### Recorded information

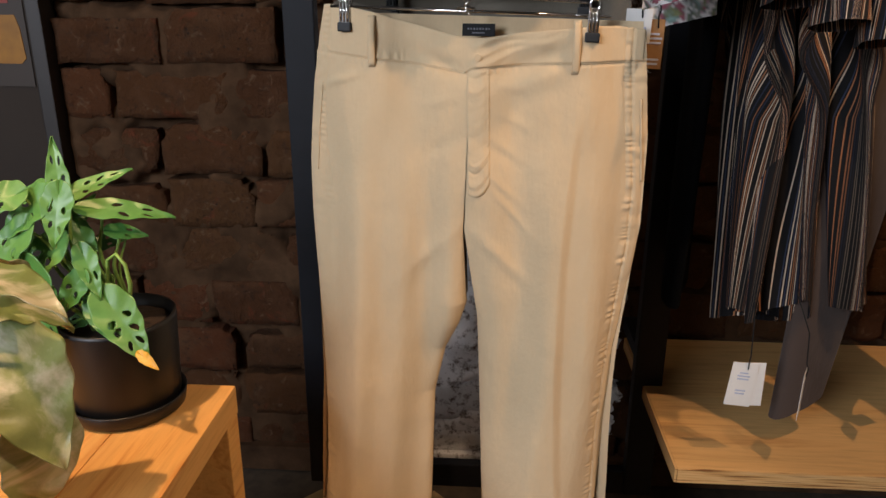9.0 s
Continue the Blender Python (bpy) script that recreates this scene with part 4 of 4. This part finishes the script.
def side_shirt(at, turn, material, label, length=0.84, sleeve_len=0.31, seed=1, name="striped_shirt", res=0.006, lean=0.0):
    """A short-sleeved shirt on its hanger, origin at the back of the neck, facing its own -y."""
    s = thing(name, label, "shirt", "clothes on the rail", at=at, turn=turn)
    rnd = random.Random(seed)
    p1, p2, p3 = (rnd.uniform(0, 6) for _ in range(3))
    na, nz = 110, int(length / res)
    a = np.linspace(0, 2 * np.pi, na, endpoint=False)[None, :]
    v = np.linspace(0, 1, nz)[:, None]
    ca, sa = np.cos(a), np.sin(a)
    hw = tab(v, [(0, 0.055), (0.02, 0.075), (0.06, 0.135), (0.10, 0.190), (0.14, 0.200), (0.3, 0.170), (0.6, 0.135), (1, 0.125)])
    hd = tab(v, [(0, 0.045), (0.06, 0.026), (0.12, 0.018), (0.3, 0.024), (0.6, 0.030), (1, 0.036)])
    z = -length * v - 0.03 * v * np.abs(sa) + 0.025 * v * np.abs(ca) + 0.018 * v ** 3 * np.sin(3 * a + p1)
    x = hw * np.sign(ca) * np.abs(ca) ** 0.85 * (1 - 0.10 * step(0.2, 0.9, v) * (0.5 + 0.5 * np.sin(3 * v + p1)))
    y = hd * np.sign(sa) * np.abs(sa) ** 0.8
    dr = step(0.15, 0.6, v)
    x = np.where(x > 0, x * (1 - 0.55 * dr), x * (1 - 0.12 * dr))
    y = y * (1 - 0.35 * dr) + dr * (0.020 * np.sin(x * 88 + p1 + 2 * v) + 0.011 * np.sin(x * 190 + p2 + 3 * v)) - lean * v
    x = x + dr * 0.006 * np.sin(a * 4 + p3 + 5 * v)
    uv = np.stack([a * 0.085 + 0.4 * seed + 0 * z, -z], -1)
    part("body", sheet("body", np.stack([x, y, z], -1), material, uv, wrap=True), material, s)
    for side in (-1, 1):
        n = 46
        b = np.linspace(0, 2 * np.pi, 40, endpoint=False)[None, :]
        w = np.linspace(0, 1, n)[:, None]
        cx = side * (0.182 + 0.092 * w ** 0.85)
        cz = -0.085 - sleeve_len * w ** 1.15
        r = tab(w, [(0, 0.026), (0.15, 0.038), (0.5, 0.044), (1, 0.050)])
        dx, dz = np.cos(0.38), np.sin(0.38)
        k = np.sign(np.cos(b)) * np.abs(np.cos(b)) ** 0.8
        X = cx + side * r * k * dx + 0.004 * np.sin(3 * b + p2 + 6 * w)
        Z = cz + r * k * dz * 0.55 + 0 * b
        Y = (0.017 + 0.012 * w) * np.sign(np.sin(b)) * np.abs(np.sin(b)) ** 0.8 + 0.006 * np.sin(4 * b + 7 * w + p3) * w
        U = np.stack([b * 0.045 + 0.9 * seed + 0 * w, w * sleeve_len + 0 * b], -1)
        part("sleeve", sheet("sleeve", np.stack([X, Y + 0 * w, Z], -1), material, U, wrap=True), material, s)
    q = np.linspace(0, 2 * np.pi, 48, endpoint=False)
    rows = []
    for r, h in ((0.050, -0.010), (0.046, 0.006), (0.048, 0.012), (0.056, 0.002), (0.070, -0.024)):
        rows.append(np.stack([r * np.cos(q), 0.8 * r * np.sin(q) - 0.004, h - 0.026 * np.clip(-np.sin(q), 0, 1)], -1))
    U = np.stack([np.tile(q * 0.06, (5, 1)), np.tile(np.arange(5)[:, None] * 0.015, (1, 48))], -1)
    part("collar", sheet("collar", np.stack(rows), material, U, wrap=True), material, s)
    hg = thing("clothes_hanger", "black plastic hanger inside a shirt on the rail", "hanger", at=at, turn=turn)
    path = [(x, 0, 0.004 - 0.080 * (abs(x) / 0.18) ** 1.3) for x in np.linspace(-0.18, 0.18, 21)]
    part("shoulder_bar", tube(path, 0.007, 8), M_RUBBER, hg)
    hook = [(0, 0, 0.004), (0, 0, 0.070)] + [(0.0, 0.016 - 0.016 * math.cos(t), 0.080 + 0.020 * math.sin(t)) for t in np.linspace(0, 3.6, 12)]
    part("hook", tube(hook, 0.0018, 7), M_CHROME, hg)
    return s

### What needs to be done
Quote every line word for word and keep the images out of the copy.

### The result
9.0 s
Continue the Blender Python (bpy) script that recreates this scene with part 4 of 4. This part finishes the script.
def side_shirt(at, turn, material, label, length=0.84, sleeve_len=0.31, seed=1, name="striped_shirt", res=0.006, lean=0.0):
    """A short-sleeved shirt on its hanger, origin at the back of the neck, facing its own -y."""
    s = thing(name, label, "shirt", "clothes on the rail", at=at, turn=turn)
    rnd = random.Random(seed)
    p1, p2, p3 = (rnd.uniform(0, 6) for _ in range(3))
    na, nz = 110, int(length / res)
    a = np.linspace(0, 2 * np.pi, na, endpoint=False)[None, :]
    v = np.linspace(0, 1, nz)[:, None]
    ca, sa = np.cos(a), np.sin(a)
    hw = tab(v, [(0, 0.055), (0.02, 0.075), (0.06, 0.135), (0.10, 0.190), (0.14, 0.200), (0.3, 0.170), (0.6, 0.135), (1, 0.125)])
    hd = tab(v, [(0, 0.045), (0.06, 0.026), (0.12, 0.018), (0.3, 0.024), (0.6, 0.030), (1, 0.036)])
    z = -length * v - 0.03 * v * np.abs(sa) + 0.025 * v * np.abs(ca) + 0.018 * v ** 3 * np.sin(3 * a + p1)
    x = hw * np.sign(ca) * np.abs(ca) ** 0.85 * (1 - 0.10 * step(0.2, 0.9, v) * (0.5 + 0.5 * np.sin(3 * v + p1)))
    y = hd * np.sign(sa) * np.abs(sa) ** 0.8
    dr = step(0.15, 0.6, v)
    x = np.where(x > 0, x * (1 - 0.55 * dr), x * (1 - 0.12 * dr))
    y = y * (1 - 0.35 * dr) + dr * (0.020 * np.sin(x * 88 + p1 + 2 * v) + 0.011 * np.sin(x * 190 + p2 + 3 * v)) - lean * v
    x = x + dr * 0.006 * np.sin(a * 4 + p3 + 5 * v)
    uv = np.stack([a * 0.085 + 0.4 * seed + 0 * z, -z], -1)
    part("body", sheet("body", np.stack([x, y, z], -1), material, uv, wrap=True), material, s)
    for side in (-1, 1):
        n = 46
        b = np.linspace(0, 2 * np.pi, 40, endpoint=False)[None, :]
        w = np.linspace(0, 1, n)[:, None]
        cx = side * (0.182 + 0.092 * w ** 0.85)
        cz = -0.085 - sleeve_len * w ** 1.15
        r = tab(w, [(0, 0.026), (0.15, 0.038), (0.5, 0.044), (1, 0.050)])
        dx, dz = np.cos(0.38), np.sin(0.38)
        k = np.sign(np.cos(b)) * np.abs(np.cos(b)) ** 0.8
        X = cx + side * r * k * dx + 0.004 * np.sin(3 * b + p2 + 6 * w)
        Z = cz + r * k * dz * 0.55 + 0 * b
        Y = (0.017 + 0.012 * w) * np.sign(np.sin(b)) * np.abs(np.sin(b)) ** 0.8 + 0.006 * np.sin(4 * b + 7 * w + p3) * w
        U = np.stack([b * 0.045 + 0.9 * seed + 0 * w, w * sleeve_len + 0 * b], -1)
        part("sleeve", sheet("sleeve", np.stack([X, Y + 0 * w, Z], -1), material, U, wrap=True), material, s)
    q = np.linspace(0, 2 * np.pi, 48, endpoint=False)
    rows = []
    for r, h in ((0.050, -0.010), (0.046, 0.006), (0.048, 0.012), (0.056, 0.002), (0.070, -0.024)):
        rows.append(np.stack([r * np.cos(q), 0.8 * r * np.sin(q) - 0.004, h - 0.026 * np.clip(-np.sin(q), 0, 1)], -1))
    U = np.stack([np.tile(q * 0.06, (5, 1)), np.tile(np.arange(5)[:, None] * 0.015, (1, 48))], -1)
    part("collar", sheet("collar", np.stack(rows), material, U, wrap=True), material, s)
    hg = thing("clothes_hanger", "black plastic hanger inside a shirt on the rail", "hanger", at=at, turn=turn)
    path = [(x, 0, 0.004 - 0.080 * (abs(x) / 0.18) ** 1.3) for x in np.linspace(-0.18, 0.18, 21)]
    part("shoulder_bar", tube(path, 0.007, 8), M_RUBBER, hg)
    hook = [(0, 0, 0.004), (0, 0, 0.070)] + [(0.0, 0.016 - 0.016 * math.cos(t), 0.080 + 0.020 * math.sin(t)) for t in np.linspace(0, 3.6, 12)]
    part("hook", tube(hook, 0.0018, 7), M_CHROME, hg)
    return s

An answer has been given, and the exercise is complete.